May 28, 2002
My grandfather's memorial service was held today. I wasn't able to go. It was clear across the country and money and all that. I really wanted to go, it's just that our money has been budgeted away and spent already. I have been telling Mike for a couple years that I know that my grandparents don't have that much more time on this earth and that I wanted to see them before they passed away. We'd been talking about trying to do that this summer. Then my old job crapped out and my new one crapped in (no vacation available for the next several months). And now, I have all these regrets.
When I called my grandmother, she begged me to talk about my life and my kids because if we talked to much about Grandpa, she was going to "dissolve into a puddle." Then she told me how lost she felt.
After being married to the man for 71 years, I can totally understand that. I have only been married two years to Mike and I'd be lost without him, too. And I'm feeling lost without Grandpa, too, though I can't begin to imagine the depth of relationship that 71 years has to feel like.
Then she told me how she just didn't think she could go on and my heart broke in half. I told her that she couldn't just decide to kick off because the man was gone. I told her that there are so many family members around and that my dad had just made peace with them in the past few years. I told her how much I loved her, indeed how much we all love her.
Then we changed the subject.
I am desperate to go see her. I know as a grown adult, I should have money and be able to travel, but I don't and I can't. I thought I'd have the money to go and then Mike bounced a deer off the front of Levy Hacker the Chevy Tracker over the weekend on the way back from his grandparents -- $250 deductible. Then the furniture store called and they have Russell's furniture in early -- $298. Then tonight, we blew a tire, which means we'll have to buy a pair for the Saturn -- $130. Bye, bye money.
I feel useless and horrible and I miss my grammy and grampa.

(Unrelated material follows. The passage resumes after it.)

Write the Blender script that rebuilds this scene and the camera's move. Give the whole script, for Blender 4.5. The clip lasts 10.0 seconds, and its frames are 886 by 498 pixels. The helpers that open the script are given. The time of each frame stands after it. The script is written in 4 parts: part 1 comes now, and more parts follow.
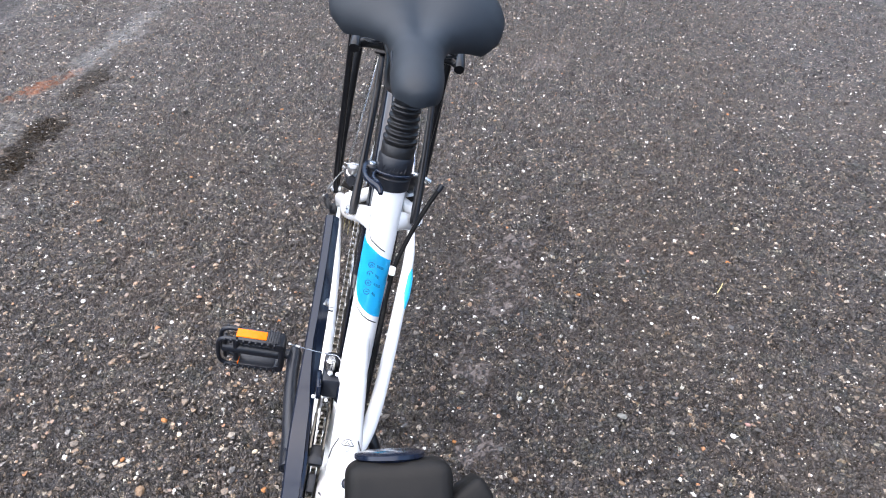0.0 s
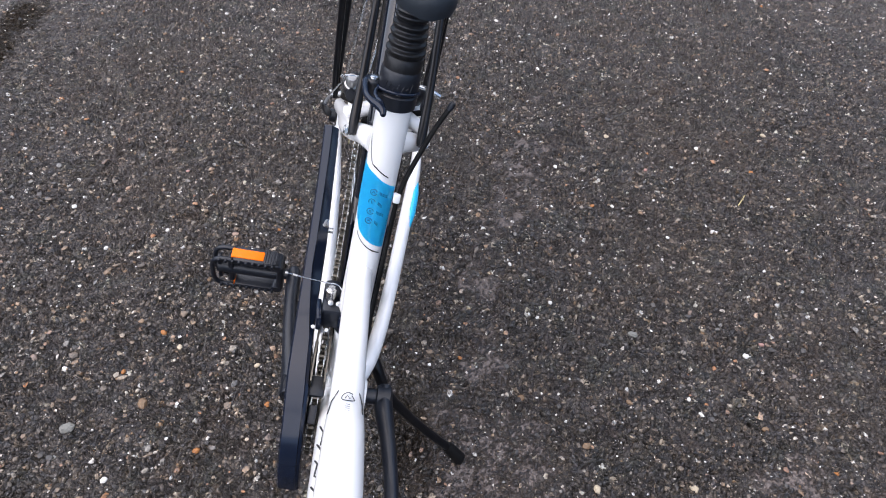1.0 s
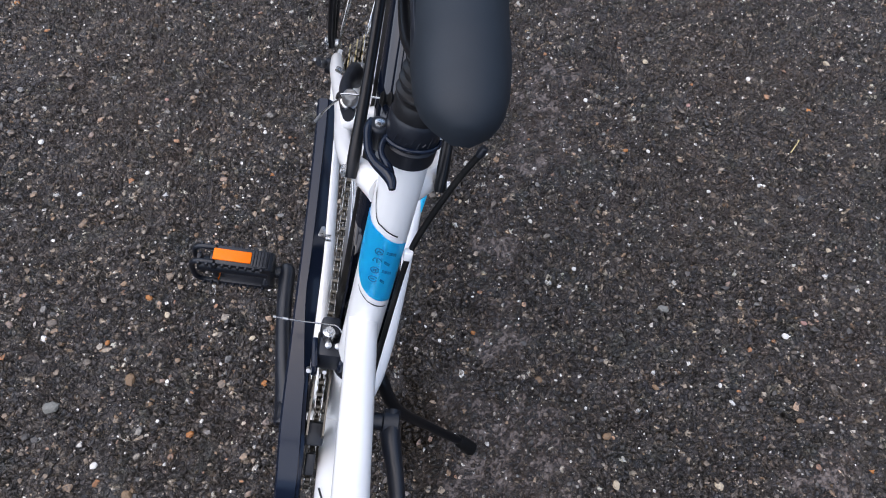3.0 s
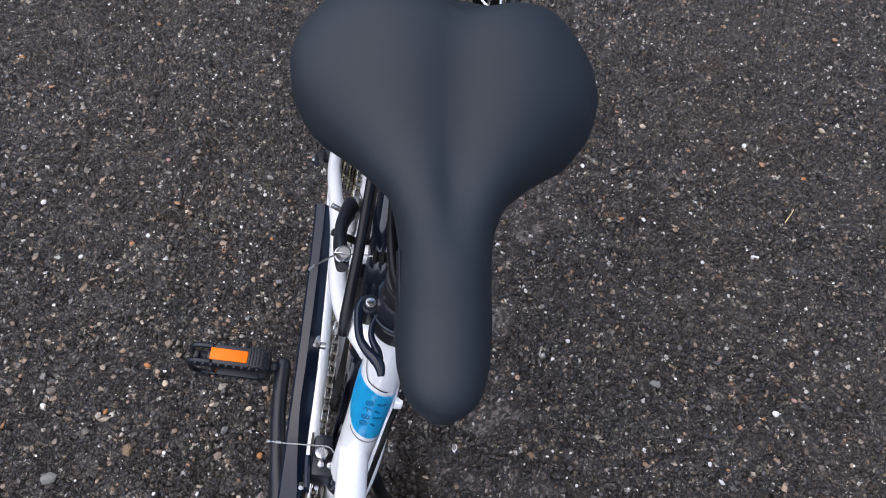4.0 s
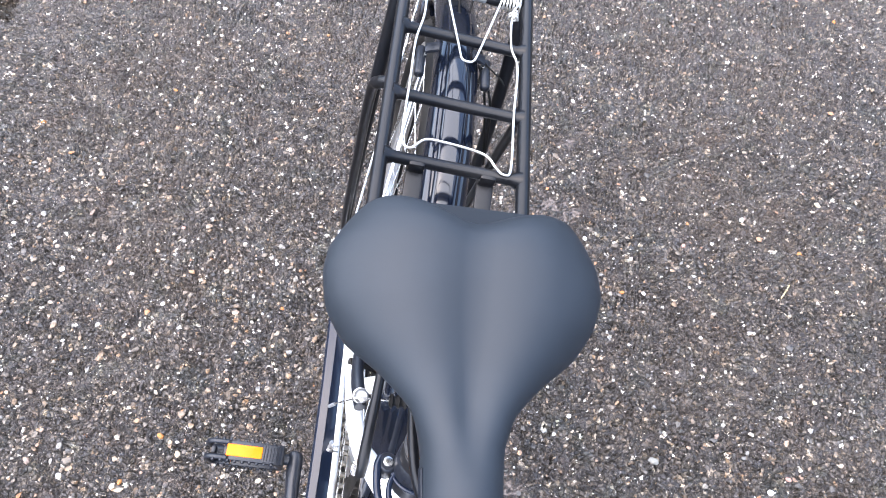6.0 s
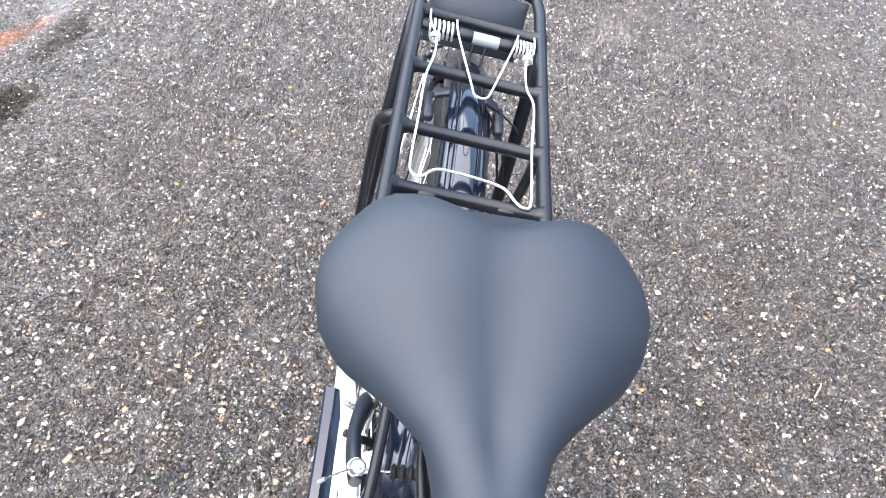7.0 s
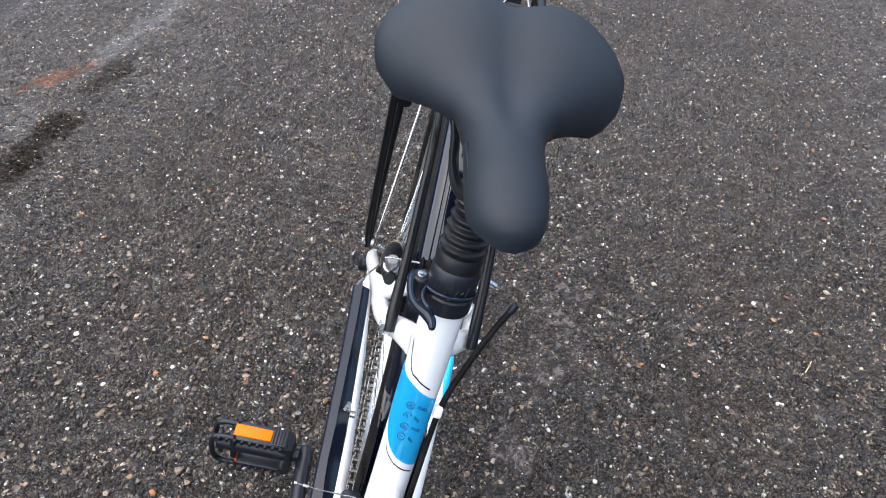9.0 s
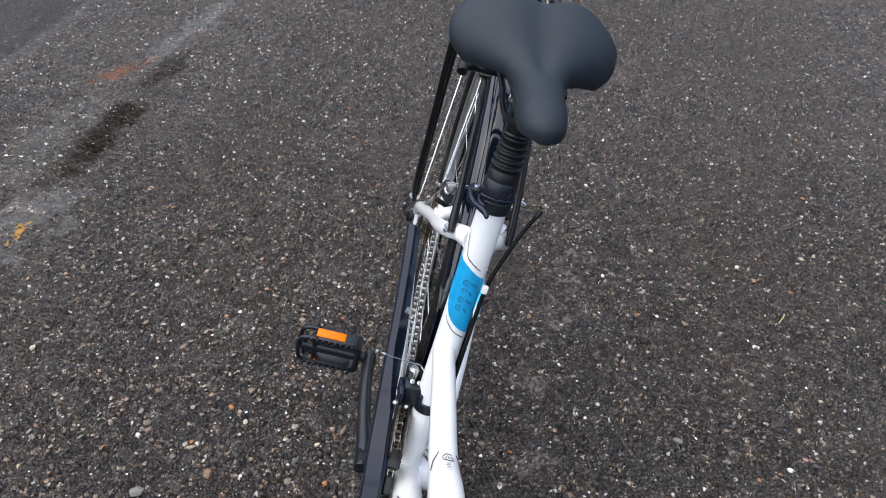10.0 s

Grandpa told me about our family coming from Germany in the late 1880's and homesteading in the Dakotas. My great great uncle rode a fast horse and got land for our family.
The last time I saw my grandparents, they each took a picture of the other standing with me. They each cut the other person half out of the picture. I thought it was so damned cute. I was midway through a series of hideously abusive boyfriends and I knew how much they loved me. I worked so hard to keep that relationship, even though my dad was being a stubborn little Teuton and not speaking to them for what came to be 19 years. I can see my grandpa in my face in those pictures. I don't have his clear blue eyes, but I do have his square Germanic jaw. I do have his quick wit and smartass commentary. I do share his love of Grammy.
I miss him coming in on the other line while I talk to Grammy. I felt horrible when I heard how he suffered through shingles. I simply miss him so very much and I am so sad for the missed opportunity to see him.
Mostly, I worry that no matter what I do and pray for, that something else will happen that will make the money go and that I'll never get to see Grammy either.
When I settled on Russell's name, I picked it because I loved my Grandpa H. and because a middle name of William in a family where I have two uncles, a brother, my dad, and both grandfathers named William was a pretty safe bet. Today, I miss particularly, William Hapgood Schreiber, who died after 94 happy years as a funny kind man who treated me like a princess.